CONCERNING THE MEANS OF ACQUIRING CLEANLINESS
THE TRUE MEANS of acquiring Cleanliness is perpetual study of both the halachic and ethical pronouncements of our Sages of blessed memory. For once the truth of man's responsibility for Cleanliness and his need for it has impressed itself upon a person through his prior acquisition of Watchfulness and Zeal, (the result of his occupation with the means towards their attainment and the withdrawing of himself from the elements detracting from them) - once this truth has impressed itself upon a person, he will, with a knowledge of the fine points of the mitzvoth, be enabled to exercise Watchfulness in relation to all of them, so that no deterrents will prevent his attaining to Cleanliness.
Of necessity, therefore, one must acquire a thorough knowledge of the laws, which will enable him to determine how far the mitzvoth branch out. Also, because one is prone to forgetfulness in relation to these fine distinctions, he must perpetually engage in the study of those treatises which expound them, so that the distinctions are enforced within his mind. 1n doing so, he will, of a certainty, be spurred on to observe them.
Likewise, the cultivation of character traits demands a study of the ethical dicta of the earlier or later authorities. For very often, even after one has resolved to be fastidious in Cleanliness, he is liable to wrongdoing in certain areas because of their not having come within the province of his understanding. For a man is not born wise, and it is impossible for him to know everything. But in studying these writings he will be awakened to that which he had not recognized, and he will come to understand what he had not previously grasped, even such matters as he will not find in the treatises themselves. For when his mind is alive to these things, it will survey all within its domain and bring forth new understandings from the wellspring of truth.
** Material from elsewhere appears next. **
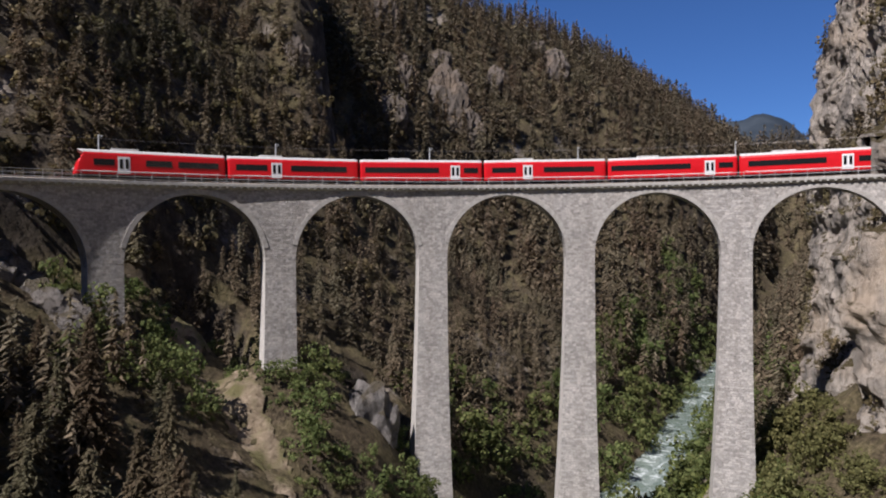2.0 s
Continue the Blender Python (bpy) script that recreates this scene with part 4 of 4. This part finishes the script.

The factors which detract from Cleanliness are all those which detract from Watchfulness, in addition to that of incomprehensive knowledge of the laws or of ethical principles, as stated above. As our Sages of blessed memory have said (Avoth 2.5), "An ignoramus cannot be a saint" (for he who does not know, cannot do), and, in a similar vein (Kiddushin 406), "Great is learning, for it leads to doing."